I used to work for a smallish company that works on DOD contracts. It's really not that bad. We did most of it in-house. I doubt it's worse appreciably worse than dealing with any big faceless organization (try contracting with Wal-Mart or Boeing).

Big organizations have transaction costs associated with them. That's kind of inevitable. But the question is whether eliminating a few billion here and there in transaction costs is worth forgoing potentially huge benefits from public/private partnerships.

It really depends on the type of contract. (I also did defense contracting, both bootstrapping my own and working for a larger (25-50 person) company)

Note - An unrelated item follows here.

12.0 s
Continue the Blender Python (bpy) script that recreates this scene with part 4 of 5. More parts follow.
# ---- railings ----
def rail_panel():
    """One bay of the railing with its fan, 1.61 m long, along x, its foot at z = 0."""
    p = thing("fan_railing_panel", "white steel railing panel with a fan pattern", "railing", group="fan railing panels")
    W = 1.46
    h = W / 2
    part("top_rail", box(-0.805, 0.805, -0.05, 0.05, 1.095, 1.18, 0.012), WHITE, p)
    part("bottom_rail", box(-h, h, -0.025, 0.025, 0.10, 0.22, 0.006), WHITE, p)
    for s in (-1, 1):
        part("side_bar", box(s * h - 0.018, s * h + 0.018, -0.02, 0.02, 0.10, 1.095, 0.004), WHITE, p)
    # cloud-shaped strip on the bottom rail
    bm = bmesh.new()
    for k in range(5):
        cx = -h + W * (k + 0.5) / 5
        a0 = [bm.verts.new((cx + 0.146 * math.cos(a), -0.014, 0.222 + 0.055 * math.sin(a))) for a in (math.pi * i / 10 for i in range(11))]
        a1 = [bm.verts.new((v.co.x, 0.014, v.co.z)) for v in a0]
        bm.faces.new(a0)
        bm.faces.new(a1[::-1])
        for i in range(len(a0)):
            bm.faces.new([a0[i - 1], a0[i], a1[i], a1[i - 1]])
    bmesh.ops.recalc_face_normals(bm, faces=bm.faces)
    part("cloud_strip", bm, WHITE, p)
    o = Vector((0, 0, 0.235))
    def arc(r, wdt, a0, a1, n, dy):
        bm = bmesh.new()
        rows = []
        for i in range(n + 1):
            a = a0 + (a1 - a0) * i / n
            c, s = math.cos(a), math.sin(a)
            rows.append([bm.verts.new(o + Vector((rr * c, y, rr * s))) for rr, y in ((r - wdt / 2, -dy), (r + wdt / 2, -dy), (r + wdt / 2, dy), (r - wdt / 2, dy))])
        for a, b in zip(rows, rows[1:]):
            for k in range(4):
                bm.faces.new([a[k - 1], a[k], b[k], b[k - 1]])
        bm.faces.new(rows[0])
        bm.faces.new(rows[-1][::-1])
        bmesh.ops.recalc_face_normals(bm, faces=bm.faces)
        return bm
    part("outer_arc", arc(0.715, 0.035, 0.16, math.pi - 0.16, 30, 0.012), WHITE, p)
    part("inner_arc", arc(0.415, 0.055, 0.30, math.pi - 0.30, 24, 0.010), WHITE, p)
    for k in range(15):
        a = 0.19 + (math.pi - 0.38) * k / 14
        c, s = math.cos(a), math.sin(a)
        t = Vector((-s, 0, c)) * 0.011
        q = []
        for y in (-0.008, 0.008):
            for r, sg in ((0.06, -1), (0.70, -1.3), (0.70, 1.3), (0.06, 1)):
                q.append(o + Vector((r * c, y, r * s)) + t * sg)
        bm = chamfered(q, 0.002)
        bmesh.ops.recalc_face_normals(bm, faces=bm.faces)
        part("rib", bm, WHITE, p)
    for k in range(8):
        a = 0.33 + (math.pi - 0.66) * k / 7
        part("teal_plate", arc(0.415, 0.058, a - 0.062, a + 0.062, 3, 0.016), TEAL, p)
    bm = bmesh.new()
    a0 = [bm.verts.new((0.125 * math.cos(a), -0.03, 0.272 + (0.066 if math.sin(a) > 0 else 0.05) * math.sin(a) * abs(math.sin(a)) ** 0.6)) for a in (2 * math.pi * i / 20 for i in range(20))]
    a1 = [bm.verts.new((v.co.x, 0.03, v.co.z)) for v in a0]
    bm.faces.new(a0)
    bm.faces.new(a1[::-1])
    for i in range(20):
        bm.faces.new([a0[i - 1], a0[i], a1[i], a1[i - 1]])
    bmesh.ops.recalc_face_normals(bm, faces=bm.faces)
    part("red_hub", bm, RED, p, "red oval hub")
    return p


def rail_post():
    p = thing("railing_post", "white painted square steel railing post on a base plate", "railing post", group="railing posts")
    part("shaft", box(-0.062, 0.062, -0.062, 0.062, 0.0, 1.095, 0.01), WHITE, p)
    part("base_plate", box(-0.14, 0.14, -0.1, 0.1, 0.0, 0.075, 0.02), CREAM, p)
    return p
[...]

I'd say overall it is beyond what an early stage startup can do (non-dod-focused), without a great partner. Selling products is a lot easier than selling ongoing services, but the profit is all in services. A lot of the difficulty was due to it being a classified contract (the work itself wasn't, but the work locations and interoperability were). It's probably feasible for a successful small business with a full time person, particularly if the business is set up to go after government from the beginning.

Big companies aren't cost-free as clients, but there's less "if you do X wrong, you could go to jail" (which essentially never happens absent willful fraud, but still). The citizenship requirements also make it really hard for tech companies.

From experience: it's harder to contract for the DoD (former company) than it is to contract for Fortune 100 companies (current company). Substantially harder.